Many of these firings in Catholic institutions have, after all, been taking place in locales that have laws in place forbidding discrimination against people on grounds of sexual orientation, forbidding refusing to hire them due to their sexual orientation and firing them for being LGBTQ.

I really don't expect the Supreme Court to forbid such actions on the part of religious institutions, when the actions are dressed up as an exercise of religious liberty.

Ultimately, they are, of course, actions taken due to the sexual orientation of employees.

We can easily conclude this when we see these institutions almost never taking similar action against heterosexual employees who fail to give good witness to church teaching.

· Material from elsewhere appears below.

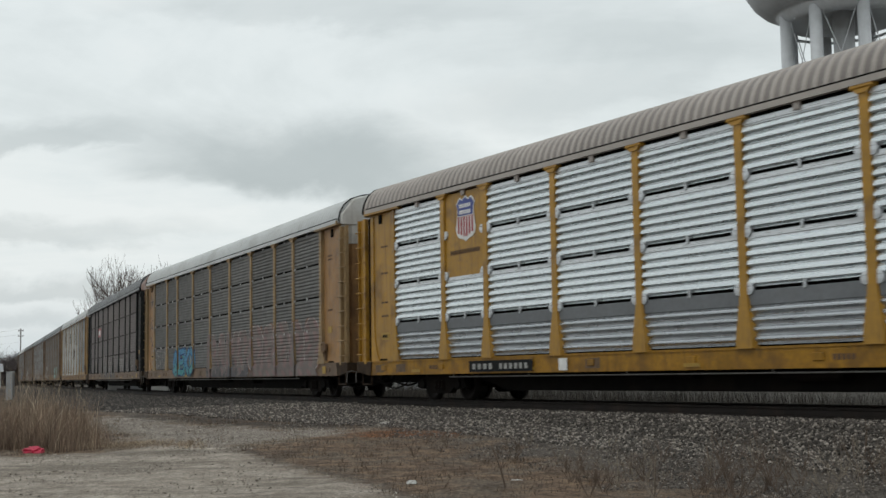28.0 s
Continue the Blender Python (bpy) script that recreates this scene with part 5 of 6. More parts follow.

It's easy to conceal what is ultimately discriminatory behavior behind various façades and smokescreens designed to thwart litigation as people attempt to claim their basic rights — and I do expect that kind of litigation to pick up now, and places Catholic institutions even more on the defensive as they continue their cruel, unholy vendetta against the portion of the human race God made LGBTQ.

Look for the "ministerial exception" to receive more and more emphasis in Catholic workplaces: you're a minister if you work here, whether you're teaching in the classroom, planning menus in the cafeteria, tending to the school grounds. Already, a Catholic employer in Pennsylvania has tried this ruse with a cafeteria worker who was fired after he married his same-sex partner: he was a minister, the employer stated, and he betrayed his role as a Catholic minister via his same-sex marriage.

For an institution notoriously stingy about handing out the title of ordained minister to anyone beyond ostensibly celibate males, there suddenly are a whole lot of ministers popping up in Catholic institutions these days, are there not? Look for more to pop up as Catholic institutions try to hold back the tide that the Supreme Court has just permitted to roll forth.

P.S. The three naysayers, Alito, Thomas, and Kavanaugh? All Catholic men — two of them widely reputed to have cozy ties to Opus Dei.